Given task. Write out the data below in full, unchanged, minus the images.

********************

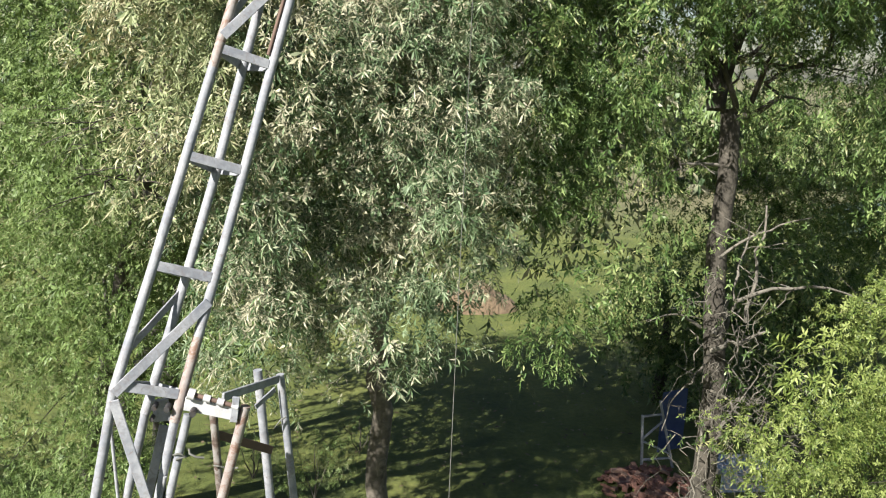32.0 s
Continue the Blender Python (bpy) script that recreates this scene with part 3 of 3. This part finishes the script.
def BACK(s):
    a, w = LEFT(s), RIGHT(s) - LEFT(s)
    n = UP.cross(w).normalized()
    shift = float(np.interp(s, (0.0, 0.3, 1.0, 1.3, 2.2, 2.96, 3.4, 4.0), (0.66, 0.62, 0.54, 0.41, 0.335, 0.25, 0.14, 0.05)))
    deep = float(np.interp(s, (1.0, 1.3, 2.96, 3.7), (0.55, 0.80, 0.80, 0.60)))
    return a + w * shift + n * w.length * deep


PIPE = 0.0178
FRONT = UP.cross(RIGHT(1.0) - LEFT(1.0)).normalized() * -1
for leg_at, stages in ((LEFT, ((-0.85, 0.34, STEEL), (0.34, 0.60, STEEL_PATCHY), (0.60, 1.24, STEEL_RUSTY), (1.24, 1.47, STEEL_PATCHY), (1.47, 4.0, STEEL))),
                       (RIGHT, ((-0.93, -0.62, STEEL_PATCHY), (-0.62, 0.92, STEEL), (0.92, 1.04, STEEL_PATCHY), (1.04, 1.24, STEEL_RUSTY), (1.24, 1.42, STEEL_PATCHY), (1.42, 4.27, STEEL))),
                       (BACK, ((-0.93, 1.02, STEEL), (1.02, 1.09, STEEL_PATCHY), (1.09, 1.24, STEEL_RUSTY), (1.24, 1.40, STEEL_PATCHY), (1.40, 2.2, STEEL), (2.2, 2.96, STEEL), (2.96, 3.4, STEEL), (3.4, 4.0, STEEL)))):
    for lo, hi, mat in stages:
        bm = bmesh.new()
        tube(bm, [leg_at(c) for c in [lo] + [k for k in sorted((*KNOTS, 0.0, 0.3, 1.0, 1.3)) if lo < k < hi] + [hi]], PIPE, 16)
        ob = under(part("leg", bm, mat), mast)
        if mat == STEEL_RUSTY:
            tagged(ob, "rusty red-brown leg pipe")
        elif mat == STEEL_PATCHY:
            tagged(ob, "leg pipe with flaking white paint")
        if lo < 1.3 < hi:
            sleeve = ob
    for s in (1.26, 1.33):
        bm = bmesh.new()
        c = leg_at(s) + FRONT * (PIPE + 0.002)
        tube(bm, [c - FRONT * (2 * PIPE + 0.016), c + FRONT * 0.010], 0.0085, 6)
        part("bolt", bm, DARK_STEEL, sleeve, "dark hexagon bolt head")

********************

Task answer.
32.0 s
Continue the Blender Python (bpy) script that recreates this scene with part 3 of 3. This part finishes the script.
def BACK(s):
    a, w = LEFT(s), RIGHT(s) - LEFT(s)
    n = UP.cross(w).normalized()
    shift = float(np.interp(s, (0.0, 0.3, 1.0, 1.3, 2.2, 2.96, 3.4, 4.0), (0.66, 0.62, 0.54, 0.41, 0.335, 0.25, 0.14, 0.05)))
    deep = float(np.interp(s, (1.0, 1.3, 2.96, 3.7), (0.55, 0.80, 0.80, 0.60)))
    return a + w * shift + n * w.length * deep


PIPE = 0.0178
FRONT = UP.cross(RIGHT(1.0) - LEFT(1.0)).normalized() * -1
for leg_at, stages in ((LEFT, ((-0.85, 0.34, STEEL), (0.34, 0.60, STEEL_PATCHY), (0.60, 1.24, STEEL_RUSTY), (1.24, 1.47, STEEL_PATCHY), (1.47, 4.0, STEEL))),
                       (RIGHT, ((-0.93, -0.62, STEEL_PATCHY), (-0.62, 0.92, STEEL), (0.92, 1.04, STEEL_PATCHY), (1.04, 1.24, STEEL_RUSTY), (1.24, 1.42, STEEL_PATCHY), (1.42, 4.27, STEEL))),
                       (BACK, ((-0.93, 1.02, STEEL), (1.02, 1.09, STEEL_PATCHY), (1.09, 1.24, STEEL_RUSTY), (1.24, 1.40, STEEL_PATCHY), (1.40, 2.2, STEEL), (2.2, 2.96, STEEL), (2.96, 3.4, STEEL), (3.4, 4.0, STEEL)))):
    for lo, hi, mat in stages:
        bm = bmesh.new()
        tube(bm, [leg_at(c) for c in [lo] + [k for k in sorted((*KNOTS, 0.0, 0.3, 1.0, 1.3)) if lo < k < hi] + [hi]], PIPE, 16)
        ob = under(part("leg", bm, mat), mast)
        if mat == STEEL_RUSTY:
            tagged(ob, "rusty red-brown leg pipe")
        elif mat == STEEL_PATCHY:
            tagged(ob, "leg pipe with flaking white paint")
        if lo < 1.3 < hi:
            sleeve = ob
    for s in (1.26, 1.33):
        bm = bmesh.new()
        c = leg_at(s) + FRONT * (PIPE + 0.002)
        tube(bm, [c - FRONT * (2 * PIPE + 0.016), c + FRONT * 0.010], 0.0085, 6)
        part("bolt", bm, DARK_STEEL, sleeve, "dark hexagon bolt head")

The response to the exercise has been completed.